| Data provided |
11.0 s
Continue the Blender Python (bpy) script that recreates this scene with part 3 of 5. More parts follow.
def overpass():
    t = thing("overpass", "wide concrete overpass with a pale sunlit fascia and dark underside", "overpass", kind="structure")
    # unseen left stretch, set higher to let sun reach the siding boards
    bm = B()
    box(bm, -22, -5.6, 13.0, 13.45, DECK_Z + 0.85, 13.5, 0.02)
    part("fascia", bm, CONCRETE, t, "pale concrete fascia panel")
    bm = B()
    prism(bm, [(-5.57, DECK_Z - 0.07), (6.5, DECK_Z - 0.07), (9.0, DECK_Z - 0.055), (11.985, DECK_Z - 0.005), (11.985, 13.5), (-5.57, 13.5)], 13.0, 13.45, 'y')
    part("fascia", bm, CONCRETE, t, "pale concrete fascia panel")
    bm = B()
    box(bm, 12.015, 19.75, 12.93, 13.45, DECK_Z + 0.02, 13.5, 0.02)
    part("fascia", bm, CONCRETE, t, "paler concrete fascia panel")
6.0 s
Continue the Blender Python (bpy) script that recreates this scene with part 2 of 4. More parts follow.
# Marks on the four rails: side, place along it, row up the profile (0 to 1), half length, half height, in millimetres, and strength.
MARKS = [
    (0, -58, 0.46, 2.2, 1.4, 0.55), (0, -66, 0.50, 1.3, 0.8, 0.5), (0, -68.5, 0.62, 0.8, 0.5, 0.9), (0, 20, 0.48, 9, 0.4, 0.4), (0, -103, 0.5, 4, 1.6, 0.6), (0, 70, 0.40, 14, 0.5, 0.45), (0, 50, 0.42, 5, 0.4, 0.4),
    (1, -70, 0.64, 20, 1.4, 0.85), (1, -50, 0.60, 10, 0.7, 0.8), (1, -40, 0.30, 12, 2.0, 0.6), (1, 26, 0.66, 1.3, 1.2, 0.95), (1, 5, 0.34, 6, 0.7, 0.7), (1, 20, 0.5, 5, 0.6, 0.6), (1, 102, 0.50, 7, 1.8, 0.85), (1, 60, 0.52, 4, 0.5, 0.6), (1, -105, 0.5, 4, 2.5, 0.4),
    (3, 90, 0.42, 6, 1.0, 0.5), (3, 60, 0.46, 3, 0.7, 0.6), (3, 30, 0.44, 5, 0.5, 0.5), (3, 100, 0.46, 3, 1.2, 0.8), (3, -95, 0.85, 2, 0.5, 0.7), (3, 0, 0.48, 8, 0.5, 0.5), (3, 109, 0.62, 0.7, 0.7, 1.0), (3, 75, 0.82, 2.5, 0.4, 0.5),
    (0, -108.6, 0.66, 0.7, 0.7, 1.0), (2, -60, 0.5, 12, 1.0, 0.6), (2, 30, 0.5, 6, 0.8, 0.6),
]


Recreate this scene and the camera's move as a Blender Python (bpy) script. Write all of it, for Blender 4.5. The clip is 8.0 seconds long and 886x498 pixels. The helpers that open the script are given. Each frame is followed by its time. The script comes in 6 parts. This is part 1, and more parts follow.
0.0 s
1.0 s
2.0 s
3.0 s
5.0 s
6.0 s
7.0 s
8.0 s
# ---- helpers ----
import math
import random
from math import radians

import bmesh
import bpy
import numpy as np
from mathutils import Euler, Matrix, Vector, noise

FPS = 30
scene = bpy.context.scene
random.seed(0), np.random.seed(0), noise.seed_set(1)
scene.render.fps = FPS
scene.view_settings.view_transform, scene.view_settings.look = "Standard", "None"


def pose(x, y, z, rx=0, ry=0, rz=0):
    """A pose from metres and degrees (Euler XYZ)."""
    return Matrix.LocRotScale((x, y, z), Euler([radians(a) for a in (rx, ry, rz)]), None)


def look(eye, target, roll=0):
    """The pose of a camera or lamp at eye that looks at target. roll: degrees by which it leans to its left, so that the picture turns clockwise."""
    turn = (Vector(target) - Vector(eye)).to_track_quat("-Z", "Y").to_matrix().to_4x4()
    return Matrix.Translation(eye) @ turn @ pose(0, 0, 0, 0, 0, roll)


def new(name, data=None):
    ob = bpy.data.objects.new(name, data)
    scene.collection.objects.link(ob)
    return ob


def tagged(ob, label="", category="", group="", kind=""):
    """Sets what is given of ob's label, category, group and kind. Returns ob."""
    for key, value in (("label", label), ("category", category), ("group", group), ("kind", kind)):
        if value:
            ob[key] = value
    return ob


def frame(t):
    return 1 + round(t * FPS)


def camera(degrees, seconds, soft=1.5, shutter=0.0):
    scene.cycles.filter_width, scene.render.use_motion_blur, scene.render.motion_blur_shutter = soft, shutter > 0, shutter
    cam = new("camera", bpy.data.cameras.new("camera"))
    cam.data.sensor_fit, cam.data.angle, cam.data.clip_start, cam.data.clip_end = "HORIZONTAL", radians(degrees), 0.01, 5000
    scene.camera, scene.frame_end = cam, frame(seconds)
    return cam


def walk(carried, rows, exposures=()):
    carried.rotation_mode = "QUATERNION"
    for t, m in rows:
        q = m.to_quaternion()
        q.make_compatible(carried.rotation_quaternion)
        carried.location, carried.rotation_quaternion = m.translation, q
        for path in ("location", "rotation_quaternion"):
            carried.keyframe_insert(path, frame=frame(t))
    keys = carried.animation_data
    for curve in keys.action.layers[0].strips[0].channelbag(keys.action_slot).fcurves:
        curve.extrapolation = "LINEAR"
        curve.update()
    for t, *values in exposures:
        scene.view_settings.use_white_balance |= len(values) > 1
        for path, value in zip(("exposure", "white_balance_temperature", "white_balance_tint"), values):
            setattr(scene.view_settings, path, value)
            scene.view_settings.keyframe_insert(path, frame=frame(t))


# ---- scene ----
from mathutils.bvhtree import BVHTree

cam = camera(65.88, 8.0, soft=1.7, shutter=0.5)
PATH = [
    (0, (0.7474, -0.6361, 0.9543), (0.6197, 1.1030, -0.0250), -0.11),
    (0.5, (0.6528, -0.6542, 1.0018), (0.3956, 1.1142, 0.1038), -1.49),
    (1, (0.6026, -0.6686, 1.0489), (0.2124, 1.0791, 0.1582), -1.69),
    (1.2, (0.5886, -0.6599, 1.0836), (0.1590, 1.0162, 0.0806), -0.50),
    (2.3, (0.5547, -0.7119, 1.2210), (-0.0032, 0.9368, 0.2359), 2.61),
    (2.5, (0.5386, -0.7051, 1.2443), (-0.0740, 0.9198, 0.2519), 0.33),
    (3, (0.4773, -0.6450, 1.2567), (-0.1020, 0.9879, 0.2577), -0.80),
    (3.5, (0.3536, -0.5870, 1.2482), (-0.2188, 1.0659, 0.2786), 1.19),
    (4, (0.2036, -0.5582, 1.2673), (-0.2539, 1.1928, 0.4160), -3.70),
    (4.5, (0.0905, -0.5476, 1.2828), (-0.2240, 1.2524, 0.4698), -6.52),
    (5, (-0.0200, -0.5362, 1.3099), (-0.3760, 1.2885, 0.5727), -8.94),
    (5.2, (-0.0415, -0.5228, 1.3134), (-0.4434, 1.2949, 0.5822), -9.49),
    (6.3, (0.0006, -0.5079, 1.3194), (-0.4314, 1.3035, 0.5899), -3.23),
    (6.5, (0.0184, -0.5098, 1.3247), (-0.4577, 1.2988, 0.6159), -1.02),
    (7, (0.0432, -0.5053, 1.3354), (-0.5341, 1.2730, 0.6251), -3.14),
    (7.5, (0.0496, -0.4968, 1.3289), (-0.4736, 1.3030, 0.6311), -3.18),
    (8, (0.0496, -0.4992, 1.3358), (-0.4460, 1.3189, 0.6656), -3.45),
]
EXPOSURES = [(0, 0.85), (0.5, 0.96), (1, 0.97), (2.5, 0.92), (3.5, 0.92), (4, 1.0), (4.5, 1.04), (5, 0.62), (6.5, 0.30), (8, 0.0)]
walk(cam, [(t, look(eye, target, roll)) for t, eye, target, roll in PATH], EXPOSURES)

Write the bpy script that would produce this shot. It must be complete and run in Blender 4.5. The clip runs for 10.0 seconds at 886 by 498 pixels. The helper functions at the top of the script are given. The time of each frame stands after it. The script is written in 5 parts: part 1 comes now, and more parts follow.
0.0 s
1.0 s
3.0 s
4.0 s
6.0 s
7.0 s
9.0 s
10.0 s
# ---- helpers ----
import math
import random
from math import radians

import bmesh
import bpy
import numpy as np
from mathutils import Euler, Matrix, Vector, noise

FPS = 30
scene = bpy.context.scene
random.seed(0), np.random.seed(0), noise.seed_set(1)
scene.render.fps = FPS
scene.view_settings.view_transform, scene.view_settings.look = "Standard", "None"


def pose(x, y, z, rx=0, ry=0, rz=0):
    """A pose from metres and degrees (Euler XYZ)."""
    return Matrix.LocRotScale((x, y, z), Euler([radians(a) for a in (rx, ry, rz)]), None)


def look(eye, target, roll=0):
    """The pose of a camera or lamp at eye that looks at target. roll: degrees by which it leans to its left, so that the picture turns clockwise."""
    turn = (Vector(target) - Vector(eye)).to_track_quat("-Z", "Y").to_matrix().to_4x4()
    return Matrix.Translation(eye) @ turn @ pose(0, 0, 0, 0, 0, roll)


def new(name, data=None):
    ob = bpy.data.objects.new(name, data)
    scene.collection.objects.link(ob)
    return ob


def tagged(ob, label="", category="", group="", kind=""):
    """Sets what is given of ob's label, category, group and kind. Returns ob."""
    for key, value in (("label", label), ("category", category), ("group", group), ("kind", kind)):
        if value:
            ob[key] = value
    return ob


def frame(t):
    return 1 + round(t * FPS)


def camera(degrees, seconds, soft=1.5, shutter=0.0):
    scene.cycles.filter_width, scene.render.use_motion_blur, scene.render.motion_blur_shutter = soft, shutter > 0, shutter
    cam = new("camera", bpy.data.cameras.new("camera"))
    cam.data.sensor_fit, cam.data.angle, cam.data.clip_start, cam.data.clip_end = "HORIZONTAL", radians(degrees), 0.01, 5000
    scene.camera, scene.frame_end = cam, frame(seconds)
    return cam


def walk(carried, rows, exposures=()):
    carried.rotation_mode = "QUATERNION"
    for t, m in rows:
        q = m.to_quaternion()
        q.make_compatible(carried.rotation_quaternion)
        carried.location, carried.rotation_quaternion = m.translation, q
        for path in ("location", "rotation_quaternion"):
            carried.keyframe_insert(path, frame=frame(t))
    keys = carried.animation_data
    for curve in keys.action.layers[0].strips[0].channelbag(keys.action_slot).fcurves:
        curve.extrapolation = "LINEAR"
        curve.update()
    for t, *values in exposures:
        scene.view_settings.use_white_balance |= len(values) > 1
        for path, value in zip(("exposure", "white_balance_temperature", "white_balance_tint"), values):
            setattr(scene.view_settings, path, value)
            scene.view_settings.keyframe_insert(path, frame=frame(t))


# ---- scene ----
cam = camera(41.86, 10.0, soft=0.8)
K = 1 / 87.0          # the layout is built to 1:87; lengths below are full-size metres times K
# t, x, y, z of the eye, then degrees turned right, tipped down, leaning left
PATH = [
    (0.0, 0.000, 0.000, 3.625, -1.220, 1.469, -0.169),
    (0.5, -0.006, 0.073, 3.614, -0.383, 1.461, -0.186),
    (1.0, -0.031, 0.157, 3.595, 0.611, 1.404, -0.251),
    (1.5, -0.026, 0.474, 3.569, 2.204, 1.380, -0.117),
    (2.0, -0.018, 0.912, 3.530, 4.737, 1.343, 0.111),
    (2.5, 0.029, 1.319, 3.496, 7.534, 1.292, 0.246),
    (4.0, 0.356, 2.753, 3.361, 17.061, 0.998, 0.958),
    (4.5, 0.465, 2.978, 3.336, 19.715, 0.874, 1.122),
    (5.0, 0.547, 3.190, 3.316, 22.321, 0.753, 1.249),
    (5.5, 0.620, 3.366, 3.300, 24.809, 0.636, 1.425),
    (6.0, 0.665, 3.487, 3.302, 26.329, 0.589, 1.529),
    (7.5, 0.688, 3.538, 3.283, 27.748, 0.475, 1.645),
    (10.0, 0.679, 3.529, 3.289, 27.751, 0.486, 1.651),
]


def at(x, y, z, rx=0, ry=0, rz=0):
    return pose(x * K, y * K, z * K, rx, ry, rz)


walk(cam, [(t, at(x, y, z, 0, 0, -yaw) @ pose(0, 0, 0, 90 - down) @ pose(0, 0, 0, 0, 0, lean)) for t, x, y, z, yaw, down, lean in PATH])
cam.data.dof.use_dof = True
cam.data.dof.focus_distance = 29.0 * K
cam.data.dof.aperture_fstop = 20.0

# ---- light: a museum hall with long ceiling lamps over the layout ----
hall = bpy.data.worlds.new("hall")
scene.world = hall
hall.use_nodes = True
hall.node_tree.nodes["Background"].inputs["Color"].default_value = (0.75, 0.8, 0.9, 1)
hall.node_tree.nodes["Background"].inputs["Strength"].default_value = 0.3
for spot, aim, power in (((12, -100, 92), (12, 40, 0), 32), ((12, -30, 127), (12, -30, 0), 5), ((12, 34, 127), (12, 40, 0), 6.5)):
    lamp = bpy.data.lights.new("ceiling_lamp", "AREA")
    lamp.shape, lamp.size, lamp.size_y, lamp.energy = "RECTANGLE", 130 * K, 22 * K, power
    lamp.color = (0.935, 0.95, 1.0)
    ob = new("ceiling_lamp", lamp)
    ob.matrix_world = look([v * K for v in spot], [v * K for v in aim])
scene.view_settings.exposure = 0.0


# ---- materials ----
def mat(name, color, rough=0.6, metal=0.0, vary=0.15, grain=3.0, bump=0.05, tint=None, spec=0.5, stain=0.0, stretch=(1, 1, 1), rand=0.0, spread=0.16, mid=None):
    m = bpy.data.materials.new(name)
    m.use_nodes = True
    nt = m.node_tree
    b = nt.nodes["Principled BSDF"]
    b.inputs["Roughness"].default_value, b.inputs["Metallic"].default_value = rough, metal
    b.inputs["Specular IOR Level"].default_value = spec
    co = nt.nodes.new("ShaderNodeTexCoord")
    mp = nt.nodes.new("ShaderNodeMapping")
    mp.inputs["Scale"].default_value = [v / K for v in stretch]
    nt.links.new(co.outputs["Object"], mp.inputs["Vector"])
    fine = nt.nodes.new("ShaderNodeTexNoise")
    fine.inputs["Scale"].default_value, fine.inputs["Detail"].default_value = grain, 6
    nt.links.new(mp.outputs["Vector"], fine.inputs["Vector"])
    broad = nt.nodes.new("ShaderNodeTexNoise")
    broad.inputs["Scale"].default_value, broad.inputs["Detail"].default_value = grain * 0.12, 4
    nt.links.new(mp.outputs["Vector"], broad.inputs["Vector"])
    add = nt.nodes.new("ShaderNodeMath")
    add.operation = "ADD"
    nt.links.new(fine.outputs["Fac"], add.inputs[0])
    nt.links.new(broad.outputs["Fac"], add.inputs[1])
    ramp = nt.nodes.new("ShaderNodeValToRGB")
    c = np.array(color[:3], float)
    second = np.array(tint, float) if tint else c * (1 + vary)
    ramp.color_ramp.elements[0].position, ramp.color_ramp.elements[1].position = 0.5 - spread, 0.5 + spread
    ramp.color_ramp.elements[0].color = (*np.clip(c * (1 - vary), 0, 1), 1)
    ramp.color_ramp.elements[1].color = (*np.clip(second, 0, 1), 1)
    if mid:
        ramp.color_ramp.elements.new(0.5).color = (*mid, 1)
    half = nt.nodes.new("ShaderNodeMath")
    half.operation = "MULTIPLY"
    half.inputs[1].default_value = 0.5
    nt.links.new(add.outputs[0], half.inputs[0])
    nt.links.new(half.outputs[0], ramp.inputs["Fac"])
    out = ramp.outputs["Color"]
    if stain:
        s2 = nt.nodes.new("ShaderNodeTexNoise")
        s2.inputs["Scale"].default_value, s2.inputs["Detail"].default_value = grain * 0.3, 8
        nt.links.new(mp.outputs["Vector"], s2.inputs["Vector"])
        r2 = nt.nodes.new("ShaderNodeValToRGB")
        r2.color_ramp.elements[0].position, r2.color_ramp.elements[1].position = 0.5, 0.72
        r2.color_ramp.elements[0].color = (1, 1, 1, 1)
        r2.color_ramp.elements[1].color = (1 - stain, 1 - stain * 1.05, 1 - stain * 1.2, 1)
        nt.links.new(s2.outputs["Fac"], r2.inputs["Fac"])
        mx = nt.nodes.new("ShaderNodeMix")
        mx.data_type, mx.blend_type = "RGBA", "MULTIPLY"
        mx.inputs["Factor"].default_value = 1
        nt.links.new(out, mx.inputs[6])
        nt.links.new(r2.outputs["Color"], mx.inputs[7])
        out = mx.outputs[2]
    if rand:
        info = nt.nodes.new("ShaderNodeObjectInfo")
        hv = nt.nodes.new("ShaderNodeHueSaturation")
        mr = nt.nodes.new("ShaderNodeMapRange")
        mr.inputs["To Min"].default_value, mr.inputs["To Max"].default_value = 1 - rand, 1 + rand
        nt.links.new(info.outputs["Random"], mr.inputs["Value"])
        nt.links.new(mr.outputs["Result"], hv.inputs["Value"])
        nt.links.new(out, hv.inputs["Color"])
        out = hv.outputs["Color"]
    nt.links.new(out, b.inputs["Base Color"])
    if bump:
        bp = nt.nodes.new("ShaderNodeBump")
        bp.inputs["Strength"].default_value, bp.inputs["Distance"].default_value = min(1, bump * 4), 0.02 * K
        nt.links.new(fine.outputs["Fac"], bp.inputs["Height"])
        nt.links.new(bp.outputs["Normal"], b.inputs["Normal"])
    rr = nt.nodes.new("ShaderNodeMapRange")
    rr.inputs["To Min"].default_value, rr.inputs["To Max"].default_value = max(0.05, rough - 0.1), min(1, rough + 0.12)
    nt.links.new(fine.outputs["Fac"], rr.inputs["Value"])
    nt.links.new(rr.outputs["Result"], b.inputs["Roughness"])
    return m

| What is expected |
Extract, from the listing above, every line where the string "Vector" occurs.

| Output below |
from mathutils import Euler, Matrix, Vector, noise
    turn = (Vector(target) - Vector(eye)).to_track_quat("-Z", "Y").to_matrix().to_4x4()
from mathutils import Euler, Matrix, Vector, noise
    turn = (Vector(target) - Vector(eye)).to_track_quat("-Z", "Y").to_matrix().to_4x4()
    nt.links.new(co.outputs["Object"], mp.inputs["Vector"])
    nt.links.new(mp.outputs["Vector"], fine.inputs["Vector"])
    nt.links.new(mp.outputs["Vector"], broad.inputs["Vector"])
        nt.links.new(mp.outputs["Vector"], s2.inputs["Vector"])